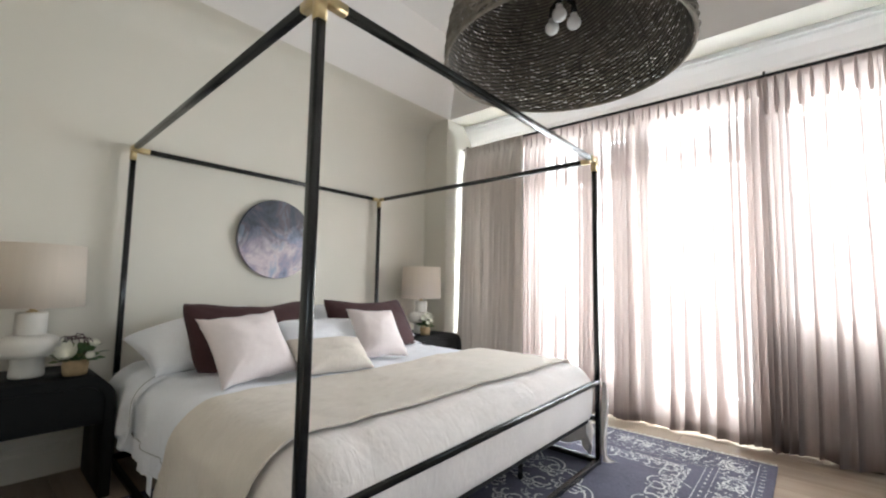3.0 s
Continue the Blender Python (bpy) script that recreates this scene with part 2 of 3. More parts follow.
# ---- windows behind the curtains ----
def window(name, o, mullions, transom, label, bottom_rail=0.10):
    w = thing(name, label, "window", kind="structure")
    y0, y1, z0, z1 = o
    x0, x1 = XW + 0.05, XW + 0.11
    f = 0.05
    bm = bmesh.new()
    box(bm, x0, x1, y0, y0 + f, z0, z1), box(bm, x0, x1, y1 - f, y1, z0, z1)
    box(bm, x0, x1, y0 + f, y1 - f, z1 - 0.03, z1), box(bm, x0, x1, y0 + f, y1 - f, z0, z0 + bottom_rail)
    part("window_frame", bm, WHITE, w)
    for m in mullions:
        solid("mullion", x0 + 0.003, x1 - 0.003, m - 0.07, m + 0.07, z0 + bottom_rail, z1 - 0.03, WHITE, w, 0.006)
    if transom:
        solid("transom", x0 - 0.02, x1 + 0.02, y0 + f, y1 - f, transom[0], transom[1], WHITE, w, 0.006)
    return w


TRANSOM = (2.07, 2.22)
# the 2.10 mullion is added, unseen, to block light behind the gathered folds
window("window_1", OPEN_PAIR, [1.50, 2.10], TRANSOM, "white framed glazed door pair with transom behind sheers")
window("window_2", OPEN_WIDE, [-0.55], None, "white framed wide window behind sheers")
door = window("door_1", OPEN_DOOR, [], TRANSOM, "white framed glass door with transom behind sheers")
bm = bmesh.new()
tube(bm, [(XW + 0.05, 0.335, 1.03), (XW + 0.005, 0.335, 1.03)], 0.01, 10)
tube(bm, [(XW + 0.008, 0.332, 1.03), (XW + 0.003, 0.40, 1.03), (XW + 0.008, 0.45, 1.028)], 0.009, 10)
part("door_handle", bm, WHITE, door, "pale lever handle")


# ---- curtains ----
ROD_X, ROD_Z = 3.60, 2.605


def pleat_mesh(length, half):
    """A pinched pleat of the heading, narrow at the tape and full near its lower end."""
    bm = bmesh.new()
    rings = []
    for i in range(11):
        t = i / 10
        w = half * (0.34 + 0.80 * math.sin(math.pi * (0.08 + 0.74 * t)) ** 1.2) * (1 if t < 0.95 else 0.8)
        rings.append([bm.verts.new((-0.010 + 1.5 * w * math.cos(a), w * math.sin(a), -length * t)) for a in [2 * math.pi * j / 10 for j in range(10)]])
    for a, b in zip(rings, rings[1:]):
        for j in range(10):
            bm.faces.new((a[j], a[(j + 1) % 10], b[(j + 1) % 10], b[j])).smooth = True
    me = bpy.data.meshes.new("pleat")
    bm.to_mesh(me)
    bm.free()
    return me


def folds(y0, y1, pitch, depth, seed, spread=0.0):
    """A gathered stretch: folds side by side, as (centre, half width, depth, drift, spread)."""
    rnd = random.Random(seed)
    n = max(1, round((y1 - y0) / pitch))
    step = (y1 - y0) / n
    return [(y0 + (i + 0.5) * step + rnd.uniform(-0.1, 0.1) * step, step * rnd.uniform(0.46, 0.66), depth * rnd.uniform(0.7, 1.25), rnd.uniform(-0.012, 0.012), spread * rnd.uniform(0.5, 1.3)) for i in range(n)]


def curtain(y0, y1, fold_list, pitch, pleat, material, label, seed, back=0.0, name="curtain"):
    """A hanging panel: pinched pleats along its head, S-shaped folds below them, a doubled hem."""
    rnd = random.Random(seed)
    ph = [rnd.uniform(0, 6.28) for _ in range(5)]
    z0, z1 = 0.012, ROD_Z + 0.002
    at = {round(y0, 4), round(y1, 4)}
    at |= {round(y0 + (y1 - y0) * i / max(1, round((y1 - y0) / 0.018)), 4) for i in range(round((y1 - y0) / 0.018) + 1)}
    for c, h, a, dr, sp in fold_list:
        at |= {round(min(max(c - h + 2 * h * i / 14, y0), y1), 4) for i in range(15)}
    at = sorted(at)

    def place(sv, v):
        z = z1 + (z0 - z1) * v
        grow = 1 - math.exp(-(v / 0.075) ** 2)
        low = v ** 3
        x, y = 0.0, sv
        for c, h, a, dr, sp in fold_list:
            if abs(sv - c) < h:
                t = (sv - c + h) / (2 * h)
                y += (h * (0.98 + 0.2 * low) * math.sin(2 * math.pi * t) * (1 + sp * low) + dr * v * math.sin(math.pi * t)) * grow
                x += a * math.sin(2 * math.pi * t) * math.sin(math.pi * t) ** 0.4 * grow * (1 + (0.5 + sp) * low)
        x += 0.010 * math.sin(sv * 31 + ph[0]) * grow + 0.016 * low * math.sin(sv * 13 + ph[1])
        y += 0.010 * v * math.sin(2.6 * v + sv * 4 + ph[2]) + 0.006 * low * math.sin(sv * 40 + ph[3])
        zz = z + (0.008 + 0.008 * math.sin(sv * 17 + ph[4])) * low
        return (ROD_X + 0.012 + back - x, y, max(zz, 0.006))

    def sheet_of(v0, v1, rows, dx):
        bm = bmesh.new()
        vs = [[bm.verts.new(Vector(place(sv, v0 + (v1 - v0) * j / rows)) + Vector((dx, 0, 0))) for j in range(rows + 1)] for sv in at]
        for a, b in zip(vs, vs[1:]):
            for j in range(rows):
                bm.faces.new((a[j], b[j], b[j + 1], a[j + 1])).smooth = True
        return bm

    c = thing(name, label, "curtain", "curtains on the rod")
    part("cloth", sheet_of(0, 1, 46, 0), material, c)
    part("hem", sheet_of(0.972, 1, 3, -0.003), material, c)
    part("heading", sheet_of(0, 0.020, 2, -0.003), material, c)
    shapes = [pleat_mesh(pleat * k, (0.0085 + 0.02 * (pleat - 0.1)) * w) for k, w in ((1, 1), (0.88, 0.85), (1.1, 1.1))]
    for me in shapes:
        me.materials.append(material)
    n = round((y1 - y0) / pitch)
    for i in range(n):
        p = new("pleat", rnd.choice(shapes))
        p.parent = c
        p.location = (ROD_X + 0.006 + back, y0 + (i + 0.5 + rnd.uniform(-0.16, 0.16)) * (y1 - y0) / n, ROD_Z - 0.012)
    return c


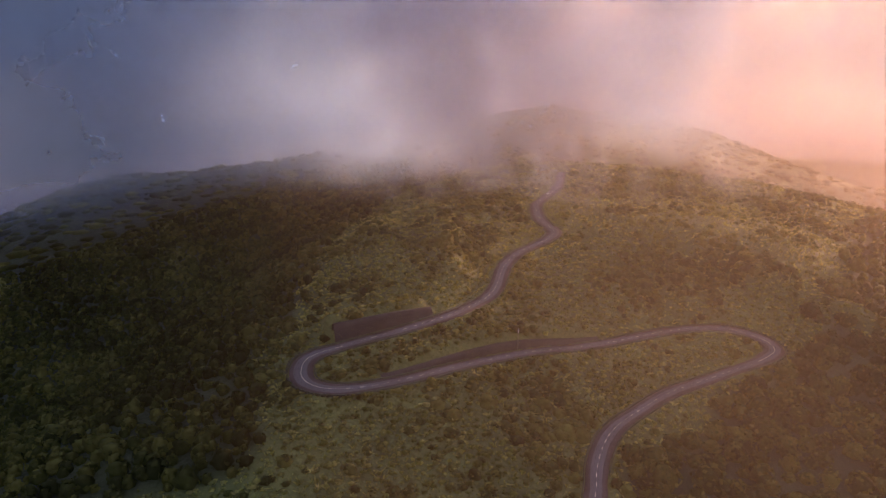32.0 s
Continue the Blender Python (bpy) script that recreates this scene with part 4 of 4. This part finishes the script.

· · · · · · ·

Above are records to transcribe exactly; leave their pictures out.

3.0 s
Continue the Blender Python (bpy) script that recreates this scene with part 2 of 3. More parts follow.
# ---- windows behind the curtains ----
def window(name, o, mullions, transom, label, bottom_rail=0.10):
    w = thing(name, label, "window", kind="structure")
    y0, y1, z0, z1 = o
    x0, x1 = XW + 0.05, XW + 0.11
    f = 0.05
    bm = bmesh.new()
    box(bm, x0, x1, y0, y0 + f, z0, z1), box(bm, x0, x1, y1 - f, y1, z0, z1)
    box(bm, x0, x1, y0 + f, y1 - f, z1 - 0.03, z1), box(bm, x0, x1, y0 + f, y1 - f, z0, z0 + bottom_rail)
    part("window_frame", bm, WHITE, w)
    for m in mullions:
        solid("mullion", x0 + 0.003, x1 - 0.003, m - 0.07, m + 0.07, z0 + bottom_rail, z1 - 0.03, WHITE, w, 0.006)
    if transom:
        solid("transom", x0 - 0.02, x1 + 0.02, y0 + f, y1 - f, transom[0], transom[1], WHITE, w, 0.006)
    return w


TRANSOM = (2.07, 2.22)
# the 2.10 mullion is added, unseen, to block light behind the gathered folds
window("window_1", OPEN_PAIR, [1.50, 2.10], TRANSOM, "white framed glazed door pair with transom behind sheers")
window("window_2", OPEN_WIDE, [-0.55], None, "white framed wide window behind sheers")
door = window("door_1", OPEN_DOOR, [], TRANSOM, "white framed glass door with transom behind sheers")
bm = bmesh.new()
tube(bm, [(XW + 0.05, 0.335, 1.03), (XW + 0.005, 0.335, 1.03)], 0.01, 10)
tube(bm, [(XW + 0.008, 0.332, 1.03), (XW + 0.003, 0.40, 1.03), (XW + 0.008, 0.45, 1.028)], 0.009, 10)
part("door_handle", bm, WHITE, door, "pale lever handle")


# ---- curtains ----
ROD_X, ROD_Z = 3.60, 2.605


def pleat_mesh(length, half):
    """A pinched pleat of the heading, narrow at the tape and full near its lower end."""
    bm = bmesh.new()
    rings = []
    for i in range(11):
        t = i / 10
        w = half * (0.34 + 0.80 * math.sin(math.pi * (0.08 + 0.74 * t)) ** 1.2) * (1 if t < 0.95 else 0.8)
        rings.append([bm.verts.new((-0.010 + 1.5 * w * math.cos(a), w * math.sin(a), -length * t)) for a in [2 * math.pi * j / 10 for j in range(10)]])
    for a, b in zip(rings, rings[1:]):
        for j in range(10):
            bm.faces.new((a[j], a[(j + 1) % 10], b[(j + 1) % 10], b[j])).smooth = True
    me = bpy.data.meshes.new("pleat")
    bm.to_mesh(me)
    bm.free()
    return me


def folds(y0, y1, pitch, depth, seed, spread=0.0):
    """A gathered stretch: folds side by side, as (centre, half width, depth, drift, spread)."""
    rnd = random.Random(seed)
    n = max(1, round((y1 - y0) / pitch))
    step = (y1 - y0) / n
    return [(y0 + (i + 0.5) * step + rnd.uniform(-0.1, 0.1) * step, step * rnd.uniform(0.46, 0.66), depth * rnd.uniform(0.7, 1.25), rnd.uniform(-0.012, 0.012), spread * rnd.uniform(0.5, 1.3)) for i in range(n)]


def curtain(y0, y1, fold_list, pitch, pleat, material, label, seed, back=0.0, name="curtain"):
    """A hanging panel: pinched pleats along its head, S-shaped folds below them, a doubled hem."""
    rnd = random.Random(seed)
    ph = [rnd.uniform(0, 6.28) for _ in range(5)]
    z0, z1 = 0.012, ROD_Z + 0.002
    at = {round(y0, 4), round(y1, 4)}
    at |= {round(y0 + (y1 - y0) * i / max(1, round((y1 - y0) / 0.018)), 4) for i in range(round((y1 - y0) / 0.018) + 1)}
    for c, h, a, dr, sp in fold_list:
        at |= {round(min(max(c - h + 2 * h * i / 14, y0), y1), 4) for i in range(15)}
    at = sorted(at)

    def place(sv, v):
        z = z1 + (z0 - z1) * v
        grow = 1 - math.exp(-(v / 0.075) ** 2)
        low = v ** 3
        x, y = 0.0, sv
        for c, h, a, dr, sp in fold_list:
            if abs(sv - c) < h:
                t = (sv - c + h) / (2 * h)
                y += (h * (0.98 + 0.2 * low) * math.sin(2 * math.pi * t) * (1 + sp * low) + dr * v * math.sin(math.pi * t)) * grow
                x += a * math.sin(2 * math.pi * t) * math.sin(math.pi * t) ** 0.4 * grow * (1 + (0.5 + sp) * low)
        x += 0.010 * math.sin(sv * 31 + ph[0]) * grow + 0.016 * low * math.sin(sv * 13 + ph[1])
        y += 0.010 * v * math.sin(2.6 * v + sv * 4 + ph[2]) + 0.006 * low * math.sin(sv * 40 + ph[3])
        zz = z + (0.008 + 0.008 * math.sin(sv * 17 + ph[4])) * low
        return (ROD_X + 0.012 + back - x, y, max(zz, 0.006))

    def sheet_of(v0, v1, rows, dx):
        bm = bmesh.new()
        vs = [[bm.verts.new(Vector(place(sv, v0 + (v1 - v0) * j / rows)) + Vector((dx, 0, 0))) for j in range(rows + 1)] for sv in at]
        for a, b in zip(vs, vs[1:]):
            for j in range(rows):
                bm.faces.new((a[j], b[j], b[j + 1], a[j + 1])).smooth = True
        return bm

    c = thing(name, label, "curtain", "curtains on the rod")
    part("cloth", sheet_of(0, 1, 46, 0), material, c)
    part("hem", sheet_of(0.972, 1, 3, -0.003), material, c)
    part("heading", sheet_of(0, 0.020, 2, -0.003), material, c)
    shapes = [pleat_mesh(pleat * k, (0.0085 + 0.02 * (pleat - 0.1)) * w) for k, w in ((1, 1), (0.88, 0.85), (1.1, 1.1))]
    for me in shapes:
        me.materials.append(material)
    n = round((y1 - y0) / pitch)
    for i in range(n):
        p = new("pleat", rnd.choice(shapes))
        p.parent = c
        p.location = (ROD_X + 0.006 + back, y0 + (i + 0.5 + rnd.uniform(-0.16, 0.16)) * (y1 - y0) / n, ROD_Z - 0.012)
    return c


32.0 s
Continue the Blender Python (bpy) script that recreates this scene with part 4 of 4. This part finishes the script.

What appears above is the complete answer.